"""

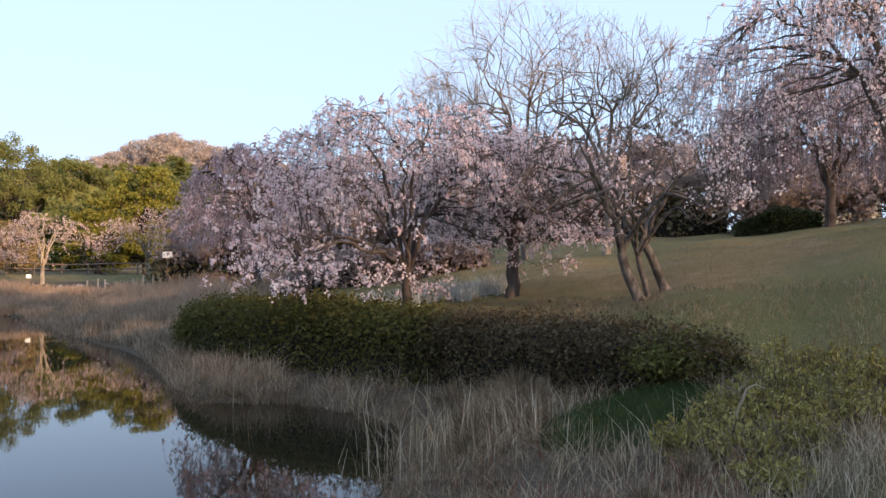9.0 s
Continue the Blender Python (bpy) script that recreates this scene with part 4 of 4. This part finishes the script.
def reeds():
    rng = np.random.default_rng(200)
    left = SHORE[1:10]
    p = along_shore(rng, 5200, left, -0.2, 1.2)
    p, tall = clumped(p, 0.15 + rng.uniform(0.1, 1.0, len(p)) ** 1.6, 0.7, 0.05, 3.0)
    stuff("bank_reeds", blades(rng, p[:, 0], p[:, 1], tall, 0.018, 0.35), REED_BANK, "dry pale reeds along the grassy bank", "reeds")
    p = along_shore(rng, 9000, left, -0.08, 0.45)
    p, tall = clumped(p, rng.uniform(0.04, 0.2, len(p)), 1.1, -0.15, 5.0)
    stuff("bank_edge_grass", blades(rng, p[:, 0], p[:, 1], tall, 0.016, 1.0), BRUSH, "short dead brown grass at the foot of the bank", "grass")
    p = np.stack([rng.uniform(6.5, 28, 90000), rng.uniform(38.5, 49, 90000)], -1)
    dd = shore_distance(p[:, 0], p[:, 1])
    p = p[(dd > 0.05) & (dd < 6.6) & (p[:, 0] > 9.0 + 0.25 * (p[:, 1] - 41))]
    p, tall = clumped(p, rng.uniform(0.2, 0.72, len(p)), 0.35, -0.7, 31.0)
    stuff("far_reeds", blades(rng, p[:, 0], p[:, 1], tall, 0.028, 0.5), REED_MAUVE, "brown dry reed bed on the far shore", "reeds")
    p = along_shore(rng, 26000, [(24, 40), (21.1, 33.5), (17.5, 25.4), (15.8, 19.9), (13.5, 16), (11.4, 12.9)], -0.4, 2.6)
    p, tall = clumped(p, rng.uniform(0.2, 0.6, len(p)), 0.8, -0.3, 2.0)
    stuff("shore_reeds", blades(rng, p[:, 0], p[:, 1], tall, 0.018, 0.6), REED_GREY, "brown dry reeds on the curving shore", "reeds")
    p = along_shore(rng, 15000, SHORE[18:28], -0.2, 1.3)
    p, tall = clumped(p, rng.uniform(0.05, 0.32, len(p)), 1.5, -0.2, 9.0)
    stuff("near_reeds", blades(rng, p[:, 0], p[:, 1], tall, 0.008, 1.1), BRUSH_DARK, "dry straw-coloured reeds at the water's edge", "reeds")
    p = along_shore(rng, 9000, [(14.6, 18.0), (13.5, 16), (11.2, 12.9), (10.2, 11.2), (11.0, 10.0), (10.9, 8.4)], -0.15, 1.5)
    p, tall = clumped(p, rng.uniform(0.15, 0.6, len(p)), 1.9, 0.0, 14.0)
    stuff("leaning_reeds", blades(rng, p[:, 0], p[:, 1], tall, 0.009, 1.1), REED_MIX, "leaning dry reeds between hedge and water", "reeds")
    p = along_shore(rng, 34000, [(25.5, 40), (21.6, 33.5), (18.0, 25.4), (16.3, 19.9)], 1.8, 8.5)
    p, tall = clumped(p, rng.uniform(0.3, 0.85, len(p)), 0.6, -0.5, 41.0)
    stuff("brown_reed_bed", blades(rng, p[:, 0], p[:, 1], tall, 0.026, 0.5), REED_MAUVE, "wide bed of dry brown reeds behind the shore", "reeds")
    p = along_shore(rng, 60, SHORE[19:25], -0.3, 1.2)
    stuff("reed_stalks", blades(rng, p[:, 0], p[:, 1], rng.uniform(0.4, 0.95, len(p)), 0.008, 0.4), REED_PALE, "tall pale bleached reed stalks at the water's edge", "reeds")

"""

> [What to do]:
Would you set down the listing exactly, omitting pictures?

> [Response for this exercise]:
9.0 s
Continue the Blender Python (bpy) script that recreates this scene with part 4 of 4. This part finishes the script.
def reeds():
    rng = np.random.default_rng(200)
    left = SHORE[1:10]
    p = along_shore(rng, 5200, left, -0.2, 1.2)
    p, tall = clumped(p, 0.15 + rng.uniform(0.1, 1.0, len(p)) ** 1.6, 0.7, 0.05, 3.0)
    stuff("bank_reeds", blades(rng, p[:, 0], p[:, 1], tall, 0.018, 0.35), REED_BANK, "dry pale reeds along the grassy bank", "reeds")
    p = along_shore(rng, 9000, left, -0.08, 0.45)
    p, tall = clumped(p, rng.uniform(0.04, 0.2, len(p)), 1.1, -0.15, 5.0)
    stuff("bank_edge_grass", blades(rng, p[:, 0], p[:, 1], tall, 0.016, 1.0), BRUSH, "short dead brown grass at the foot of the bank", "grass")
    p = np.stack([rng.uniform(6.5, 28, 90000), rng.uniform(38.5, 49, 90000)], -1)
    dd = shore_distance(p[:, 0], p[:, 1])
    p = p[(dd > 0.05) & (dd < 6.6) & (p[:, 0] > 9.0 + 0.25 * (p[:, 1] - 41))]
    p, tall = clumped(p, rng.uniform(0.2, 0.72, len(p)), 0.35, -0.7, 31.0)
    stuff("far_reeds", blades(rng, p[:, 0], p[:, 1], tall, 0.028, 0.5), REED_MAUVE, "brown dry reed bed on the far shore", "reeds")
    p = along_shore(rng, 26000, [(24, 40), (21.1, 33.5), (17.5, 25.4), (15.8, 19.9), (13.5, 16), (11.4, 12.9)], -0.4, 2.6)
    p, tall = clumped(p, rng.uniform(0.2, 0.6, len(p)), 0.8, -0.3, 2.0)
    stuff("shore_reeds", blades(rng, p[:, 0], p[:, 1], tall, 0.018, 0.6), REED_GREY, "brown dry reeds on the curving shore", "reeds")
    p = along_shore(rng, 15000, SHORE[18:28], -0.2, 1.3)
    p, tall = clumped(p, rng.uniform(0.05, 0.32, len(p)), 1.5, -0.2, 9.0)
    stuff("near_reeds", blades(rng, p[:, 0], p[:, 1], tall, 0.008, 1.1), BRUSH_DARK, "dry straw-coloured reeds at the water's edge", "reeds")
    p = along_shore(rng, 9000, [(14.6, 18.0), (13.5, 16), (11.2, 12.9), (10.2, 11.2), (11.0, 10.0), (10.9, 8.4)], -0.15, 1.5)
    p, tall = clumped(p, rng.uniform(0.15, 0.6, len(p)), 1.9, 0.0, 14.0)
    stuff("leaning_reeds", blades(rng, p[:, 0], p[:, 1], tall, 0.009, 1.1), REED_MIX, "leaning dry reeds between hedge and water", "reeds")
    p = along_shore(rng, 34000, [(25.5, 40), (21.6, 33.5), (18.0, 25.4), (16.3, 19.9)], 1.8, 8.5)
    p, tall = clumped(p, rng.uniform(0.3, 0.85, len(p)), 0.6, -0.5, 41.0)
    stuff("brown_reed_bed", blades(rng, p[:, 0], p[:, 1], tall, 0.026, 0.5), REED_MAUVE, "wide bed of dry brown reeds behind the shore", "reeds")
    p = along_shore(rng, 60, SHORE[19:25], -0.3, 1.2)
    stuff("reed_stalks", blades(rng, p[:, 0], p[:, 1], rng.uniform(0.4, 0.95, len(p)), 0.008, 0.4), REED_PALE, "tall pale bleached reed stalks at the water's edge", "reeds")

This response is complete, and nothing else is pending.